Permitted & Non-Permitted Uses of Transmission Rights-of-Way
As the owner and operator of Vermont’s transmission grid, VELCO has managed the safe, reliable and economical delivery of power for over half a century. This job requires us to keep our rights-of-way free of obstructions for public and employee safety, and electrical system reliability. Inspecting and protecting these rights-of-way is a critical part of what we do.
Electric transmission rights-of-way
A right-of-way is the corridor of land that VELCO uses to access, construct, operate, and maintain electric facilities. Transmission rights-of-way typically contain wood or metal poles or structures carrying high-voltage electric and communications lines. The majority of the rights-of-way used by VELCO were established through the purchase of perpetual easements from owners of the property decades ago. At the time the easements were acquired, the land owners received compensation for the land crossed by the right-of-way, and granted VELCO, or its predecessors, permanent easement rights that remain intact even upon a sale of the underlying land. Where an easement exists, anyone who purchases the land remains subject to the terms of VELCO’s permanent easement rights.

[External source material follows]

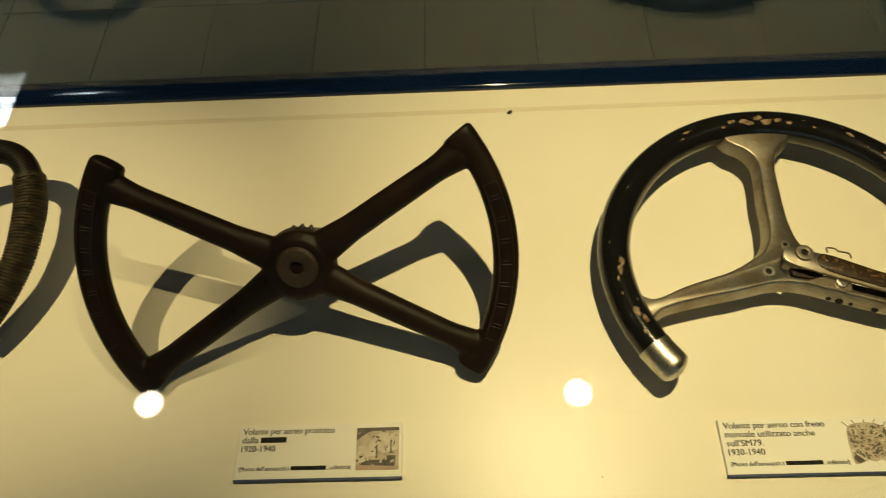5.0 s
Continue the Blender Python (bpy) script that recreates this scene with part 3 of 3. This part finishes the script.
h_card = caption_card(-0.5600, 0.1490, [("Volante per aereo prodotto a", 0.0915), ("Marina di Pisa dalle Costruzioni", 0.0995), ("meccaniche aeronautiche", 0.0820), ("società anonima (", 0.0585, 0.0597, 0.0815, ").", 0.0040), ("1920-1940", 0.0322)], 0.0042, 0.1025, "white caption card with black text and sepia cockpit photograph")
p = part("photograph", box(0.110, 0.149, 0.0075, 0.0455, 0.0049, 0.0052), SEPIA_LIGHT, h_card, "sepia photograph of a cockpit")
for outline, lv, mt in ((rect(0.110, 0.149, 0.0075, 0.0150), 1, SEPIA_DARK), (ellipse(0.1295, 0.0150, 0.0150, 0.0045), 2, SEPIA_DARK), (rect(0.117, 0.1425, 0.019, 0.034), 1, SEPIA_ROSE),
                        (rect(0.110, 0.1145, 0.016, 0.0455), 1, SEPIA), (rect(0.144, 0.149, 0.016, 0.0455), 2, SEPIA_DARK), (rect(0.110, 0.1185, 0.036, 0.0455), 3, SEPIA_DARK), (rect(0.113, 0.146, 0.0345, 0.0362), 4, SEPIA_DARK),
                        (rect(0.1165, 0.1178, 0.019, 0.036), 4, SEPIA_DARK), (rect(0.1405, 0.1418, 0.019, 0.036), 4, SEPIA_DARK), (rect(0.126, 0.133, 0.018, 0.0228), 4, SEPIA_DARK),
                        ([(0.1102, 0.0135), (0.1102, 0.0120), (0.120, 0.0080), (0.122, 0.0080)], 5, SEPIA_LIGHT), ([(0.1488, 0.0120), (0.1488, 0.0105), (0.1415, 0.0080), (0.1400, 0.0080)], 5, SEPIA_LIGHT)):
    shape("print_patch", outline, lv, mt, p)
x_card = caption_card(-0.0850, 0.1522, [("Volante per aereo prodotto", 0.0853), ("dalla", 0.0150, 0.0172, 0.0410, ".", 0.0009), ("1920-1940", 0.0315)], 0.0088, 0.1020, "white caption card with black text and sepia cabin photograph")
p = part("photograph", box(0.110, 0.149, 0.0075, 0.0455, 0.0049, 0.0052), SEPIA, x_card, "sepia photograph of an aircraft cabin")
for outline, lv, mt in ((rect(0.110, 0.149, 0.0425, 0.0455), 1, SEPIA_DARK), ([(0.110, 0.034), (0.122, 0.0425), (0.110, 0.0425)], 1, SEPIA_DARK), ([(0.120, 0.030), (0.132, 0.041), (0.147, 0.040), (0.148, 0.026), (0.135, 0.022)], 1, SEPIA_LIGHT),
                        (rect(0.112, 0.128, 0.020, 0.029), 2, SEPIA_LIGHT), (rect(0.115, 0.121, 0.012, 0.020), 2, SEPIA_LIGHT), (ellipse(0.130, 0.0125, 0.016, 0.004), 3, SEPIA_DARK), (rect(0.138, 0.146, 0.014, 0.020), 3, SEPIA_DARK),
                        (rect(0.128, 0.1295, 0.018, 0.030), 3, SEPIA_DARK), (rect(0.141, 0.1425, 0.022, 0.034), 3, SEPIA_DARK), ([(0.110, 0.0075), (0.149, 0.0075), (0.149, 0.0105), (0.110, 0.0120)], 4, SEPIA_ROSE)):
    shape("print_patch", outline, lv, mt, p)
speckle(p, (0.111, 0.148), (0.009, 0.042), 46, 11)
r_card = caption_card(0.3545, 0.1472, [("Volante per aereo con freno", 0.0905), ("manuale utilizzato anche", 0.0800), ("sull'SM79.", 0.0328), ("1930-1940", 0.0322)], 0.0085, 0.1035, "white caption card with black text and cut-out instrument photograph")
p = part("photograph", prism(spline([(0.112, 0.034), (0.116, 0.042), (0.130, 0.0445), (0.143, 0.042), (0.148, 0.034), (0.149, 0.012), (0.145, 0.0085), (0.138, 0.012), (0.130, 0.010), (0.122, 0.012), (0.115, 0.008), (0.111, 0.012)], 5, True), 0.0049, 0.0052),
         SEPIA, r_card, "cut-out sepia photograph of an instrument panel")
speckle(p, (0.1135, 0.1465), (0.0135, 0.0415), 240, 5)
for cx, cy, rr in ((0.119, 0.031, 0.0034), (0.1265, 0.036, 0.003), (0.134, 0.036, 0.003), (0.141, 0.031, 0.0034), (0.130, 0.028, 0.0030)):
    ring = [(cx + rr * math.cos(a), cy + rr * math.sin(a), 0.0056) for a in np.linspace(0, 2 * math.pi, 18, endpoint=False)]
    part("print_dial", sweep(ring, 0.0004, 0.0001, seg=6, closed=True), SEPIA_LIGHT, p)
for cx in (0.117, 0.1435):
    shape("print_patch", ellipse(cx, 0.0135, 0.0048, 0.0045, 16), 3, SEPIA_DARK, p)
for outline in ([(0.111, 0.020), (0.113, 0.021), (0.124, 0.0115), (0.122, 0.010)], [(0.148, 0.021), (0.1465, 0.022), (0.136, 0.0115), (0.138, 0.010)]):
    shape("print_patch", outline, 4, SEPIA_LIGHT, p)
for a, b in (((0.1145, 0.041), (0.110, 0.0458)), ((0.121, 0.044), (0.119, 0.0468)), ((0.130, 0.0445), (0.130, 0.0470)), ((0.138, 0.0435), (0.140, 0.0468)), ((0.145, 0.040), (0.149, 0.0450))):
    part("print_stalk", sweep([(*a, 0.0051), (*b, 0.0051)], 0.0004, 0.0001, seg=6), SEPIA_DARK, p)

# ---------------------------------------------------------------- a dead fly and grains of dirt on the board
bm = bmesh.new()
bmesh.ops.create_icosphere(bm, subdivisions=2, radius=0.0022)
for v in bm.verts:
    v.co = Vector((v.co.x * 1.5, v.co.y * 0.9, v.co.z * 0.9)) * (1 + 0.35 * noise.noise(v.co * 900))
for a in (20, 70, 140, 200, 260, 320):
    c, s = math.cos(radians(a)), math.sin(radians(a))
    sweep([(0.001 * c, 0.001 * s, -0.0005), (0.0035 * c, 0.0035 * s, -0.0016)], 0.00025, seg=5, bm=bm)
fly = tagged(new("dead_fly", mesh_of(bm, "dead_fly", STEEL, 60)), "small dead fly on the cream board", "dirt")
fly.matrix_world = pose(0.189, 0.570, BOARD + 0.0018, 0, 0, 30)
for x, y, s in ((0.632, 0.112, 0.0012), (0.63, 0.33, 0.0010), (0.545, 0.170, 0.0010), (0.245, 0.150, 0.0008), (0.60, 0.236, 0.0008), (0.335, 0.118, 0.0008)):
    b = bmesh.new()
    bmesh.ops.create_icosphere(b, subdivisions=1, radius=s)
    g = tagged(new("dirt_grain", mesh_of(b, "dirt_grain", STEEL)), "tiny dark grain of dirt on the board", "dirt", "dirt grains on the board")
    g.matrix_world = pose(x, y, BOARD + s * 0.8)

# ---------------------------------------------------------------- lamps over the case
track = thing("lamp_track", pose(0, LAMP_Y, LAMP_Z), "black lamp track hung from the ceiling over the case", "lamp track")
part("track_bar", box(-1.5, 1.55, -0.015, 0.015, 0.05, 0.08, 0.003), LAMP_BODY, track)
for x in (-1.3, 1.35):
    part("rod", sweep([(x, 0.0, 0.078), (x + 0.0001, 0, HZ - LAMP_Z - 0.01)], 0.005, seg=10), LAMP_BODY, track)
for x in LAMPS:
    l = thing("spot_lamp", pose(x, LAMP_Y, LAMP_Z), "small black spot lamp with four warm diodes", "spot lamp", "spot lamps over the case")
    part("housing", lathe([(0, 0.052), (0.012, 0.052), (0.014, 0.045), (0.030, 0.020), (0.031, -0.012), (0.029, -0.012), (0.028, -0.004), (0, -0.004)], 28), LAMP_BODY, l, smooth=40)
    if x in LAMPS[1:3]:
        # One glowing disc stands in for the blown-out glare of four diodes.
        part("diode_glare", lathe([(0, -0.0125), (0.014, -0.0120), (0.0235, -0.0090), (0, -0.0088)], 28), LED, l, "glowing disc added for the glare of the four diodes", smooth=60)
        continue
    for dx, dy in ((0.0115, 0.0115), (-0.0115, 0.0115), (0.0115, -0.0115), (-0.0115, -0.0115)):
        part("diode", lathe([(0, -0.008), (0.0095, -0.0075), (0.0105, -0.0045), (0, -0.0045)], 16, m=pose(dx, dy, 0)), LED, l, smooth=60)

# ---------------------------------------------------------------- floor tiles
STEP = 0.3345
tile_bm = box(-STEP / 2 + 0.0015, STEP / 2 - 0.0015, -STEP / 2 + 0.0015, STEP / 2 - 0.0015, -0.006, 0.0, 0.0012, 1)
tile_me = mesh_of(tile_bm, "tile", TILE)
rest = bmesh.new()
for i in range(-12, 13):
    for j in range(-6, 14):
        x, y = 0.036 - STEP / 2 + i * STEP, 1.785 - STEP / 2 + (j - 3) * STEP
        if abs(i) <= 9 and 0 <= j <= 11:
            t = new("tile", tile_me)
            t.parent = floor
            t.matrix_basis = pose(x, y, 0)
        else:
            box(x - STEP / 2 + 0.0015, x + STEP / 2 - 0.0015, y - STEP / 2 + 0.0015, y + STEP / 2 - 0.0015, -0.006, 0.0, bm=rest)
far = [(-HX, -12.5 * STEP - 0.13, HS, HN), (12.5 * STEP - 0.13, HX, HS, HN), (-12.5 * STEP - 0.13, 12.5 * STEP - 0.13, HS, -1.40), (-12.5 * STEP - 0.13, 12.5 * STEP - 0.13, 5.30, HN)]
for x0, x1, y0, y1 in far:
    for x in np.arange(x0, x1 - 0.05, 4 * STEP):
        for y in np.arange(y0, y1 - 0.05, 4 * STEP):
            box(x + 0.002, min(x + 4 * STEP, x1) - 0.002, y + 0.002, min(y + 4 * STEP, y1) - 0.002, -0.006, -0.0005, bm=rest)
tagged(part("tile_field", rest, TILE, floor), kind="stuff")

Potential land owners can learn of utility-owned right-of-way easements through a title search, since the easement documents are filed in the land records of each town. Some easements date back as many as 100 years.
While VELCO has the right to operate and maintain the electric transmission system through these easements, the underlying property is still owned by private parties whose rights to use the property continue, although subject to the easement rights of record.
Uses that affect access or safety in rights-of-way are not permitted
VELCO adheres to strict National Electric Safety Code (NESC) standards that mandate adequate distances, or clearances, from energized lines to prevent contact accidents and to ensure electric system reliability. Our easement rights acquired over private and public properties generally prohibit the placement of structures, restrict certain uses, and require the management of vegetation, within, overhanging, and outside the easement area.
While not routine, VELCO will consider requests to use rights-of-way, but only for uses that will not pose a safety risk, or obstruct maintaining the line. Non-permitted uses can create hazards that may not be apparent, but which could result in power outages or electrocution. Examples of non-permitted uses in the easement area include, but are not limited to, buildings, swimming pools, incompatible landscape plantings, signs, grade changes, solar panels, recreational equipment, and fences or walls that might unreasonably interfere with the easement rights.
Permitted use review process
VELCO has developed guidelines for conditional uses of our transmission corridors that may be considered and approved by VELCO engineers and managers. The first step is to contact a VELCO Real Estate & Right-of-Way representative and discuss preliminary plans. Reach us by calling 802.772.3769 or by using our online contact form.
After the initial consultation, the landowner will be required to submit a formal request as outlined in VELCO’s Electric Transmission Right-of-Way Usage Policy and Right-of-Way Application.
During our review, VELCO may request revisions to the application and additional documentation. Based on the review, we will determine whether or not to permit the requested use, any terms and conditions if the use is permitted, and the reasons, if the request is denied.